Aun así, todavía no había vencido mi orgullo. Mis circunstancias me permitían estudiar tres o cuatro horas al día, por lo que pronto acumulé un vasto caudal de conocimiento bíblico que estaba ansioso por dar a conocer. Muchos Testigos de la congregación a la que pertenezco empezaron a acudir a mí con sus preguntas bíblicas y hasta con problemas personales. Me sentía muy feliz de utilizar mis aptitudes para ayudar a otros, pero, a veces, eso también favorecía mi vanidad.

Con el tiempo, mi presunción se hizo menos evidente. Cada vez que me daba cuenta de que estaba desplegando orgullo, oraba a Jehová para pedirle que me ayudara. Le pedía ayuda especialmente para tener el motivo correcto: utilizar mi conocimiento para el bien de otros y no para mi propia gloria.

Una fuente de verdadera felicidad

Testificar a todo aquel que veía se convirtió en una fuente de verdadera felicidad para mí. Compartir con otros lo que había aprendido me producía una sensación de satisfacción interior, y además, me hacía salir de la concha en la que me había retirado, pudiendo así mezclarme con los demás y ser de utilidad a algunos de ellos. Algo que me produjo especial satisfacción fue poder ayudar a un señor muy mayor con problemas similares a los míos.

Lo conocí mientras daba testimonio a dos hombres en la calle. Durante mi conversación con ellos, no pude evitar fijarme en un hombre que, apoyado sobre dos muletas, pasaba cerca de nosotros de vez en cuando. Cada vez que pasaba, se paraba por unos momentos como si quisiese escuchar lo que estábamos hablando. Finalmente, se detuvo frente a mí y me preguntó: “¿Es verdad todo eso del Diluvio?”. Le dije que sí y le expliqué lo que significaba para nosotros hoy día. Con el tiempo pude estudiar la Biblia con él.

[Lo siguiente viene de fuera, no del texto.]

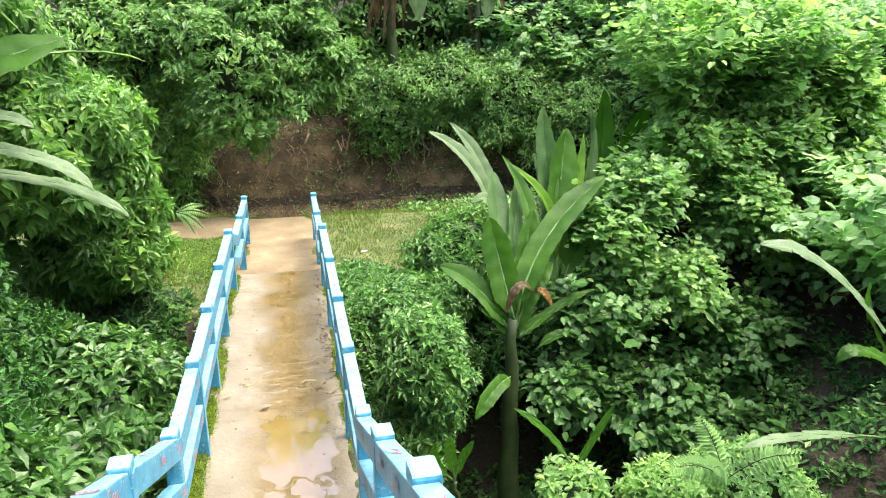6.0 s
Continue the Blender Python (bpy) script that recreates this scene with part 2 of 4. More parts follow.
def part(name, bm, mat, parent=None, label="", smooth=False):
    me = bpy.data.meshes.new(name)
    bm.normal_update()
    bm.to_mesh(me)
    bm.free()
    me.materials.append(mat)
    if smooth:
        me.polygons.foreach_set("use_smooth", np.full(len(me.polygons), True))
    ob = new(name, me)
    ob.parent = parent
    return tagged(ob, label)


def piece(name, me, parent=None, label="", kind=""):
    ob = new(name, me)
    ob.parent = parent
    return tagged(ob, label, kind=kind)


def thing(name, label, category, group="", kind="", at=(0, 0, 0)):
    ob = new(name)
    ob.empty_display_size = 0.1
    ob.location = at
    return tagged(ob, label, category, group, kind)


def grid_mesh(name, xs, ys, zfun, mat, smooth=True):
    X, Y = np.meshgrid(xs, ys)
    Z = zfun(X, Y)
    v = np.stack([X, Y, Z], -1).reshape(-1, 3)
    nx, ny = len(xs), len(ys)
    i = (np.arange(ny - 1)[:, None] * nx + np.arange(nx - 1)[None]).ravel()
    return quick_mesh(name, v, np.stack([i, i + 1, i + 1 + nx, i + nx], 1), mat, smooth)


WAVES = [(rng.normal(size=3), rng.uniform(0, 6.28)) for _ in range(14)]


def wobble(p, scale):
    """Smooth random field of about unit size over points p."""
    s = 0
    for k, (d, ph) in enumerate(WAVES):
        s = s + np.sin(p @ (d * scale) + ph + 1.7 * np.sin(p @ (WAVES[k - 3][0] * scale * 0.6)))
    return s / 3.2


def smooth(t):
    t = np.clip(t, 0, 1)
    return t * t * (3 - 2 * t)


# ---- the lie of the land ----
# the rise behind the ramp, y below -11, is unseen, added to block low sky
YS = [-400, -60, -30, -16, -11, -7.9, -1.0, 1.0, 4.4, 6.3, 8.5, 12.4, 14.0, 16.0, 16.5, 17.2, 20, 30, 60, 400]
ZS = [22, 18, 11, 6.5, 3.9, 3.4, -0.1, -3.0, -3.3, -0.75, -0.42, -0.55, -0.95, -1.5, -1.2, 0.9, 2.6, 7.5, 15, 20]


def land(X, Y):
    z = np.interp(Y - 2.4 * smooth((X - 1.3) / 1.6) * smooth((Y - 0.5) / 2.5) * smooth((11.5 - Y) / 2.6), YS, ZS)
    left = smooth((-X - 2.4) / 5.0) * 5.0 * smooth((6.0 - Y) / 6.0) + smooth((-X - 3.4) / 5.0) * 6.0 * smooth((Y - 3.0) / 5.0) * smooth((30 - Y) / 10)
    right = smooth((X - 6.0) / 14.0) * 7.0 - 1.4 * smooth((X - 1.6) / 1.4) * smooth((8.5 - X) / 3.0) * smooth((Y - 0.5) / 2.0) * smooth((8.0 - Y) / 2.0)
    p = np.stack([X, Y, 0 * X], -1)
    rough = 0.10 * wobble(p, 0.9) + 0.5 * wobble(p, 0.15) * smooth((np.abs(X) - 6) / 10)
    return z + left + right + rough * smooth((np.abs(X) - 0.8) / 1.0)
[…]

A pesar de su edad y de sus problemas físicos, progresó y aplicó la Biblia en su vida. Se bautizó a la edad de ochenta años. Su esposa, que al principio se burlaba de él, se bautizó a los ochenta y cinco años de edad.

El ayudar a los disminuidos físicos o a los que necesitan apoyo de otras maneras hace que me resulte más fácil olvidarme de mis dificultades. En total, he podido ayudar a diez diferentes personas a conocer la verdad de la Palabra de Dios. Esto ha representado una verdadera fuente de estímulo para mí.

Ya no busco mi propia gloria

Lo más importante es que he descubierto que el tener un impedimento físico no impide necesariamente encontrar la felicidad en la vida. El llegar a conocer al Creador me ha ayudado a ser realista y a encararme a mis impedimentos, incluyendo mi orgullo. Trato de vivir una vida normal dentro de lo posible. Ahora puedo trabajar y ganar mi propio sustento, lo que me produce una gran satisfacción. Disfruto de mi labor como anciano en la congregación local, y trato de participar de manera activa en la predicación de las buenas nuevas del Reino. (Marcos 13:10.) Sin duda, el poder ayudar a otros es lo que más felicidad me proporciona. Y al mismo tiempo, he aprendido a buscar la gloria de Jehová y no la mía propia. (Lucas 17:10.)—Según lo relató José Martín Pérez y fue publicado en ¡Despertad! Del 8 de noviembre de 1988.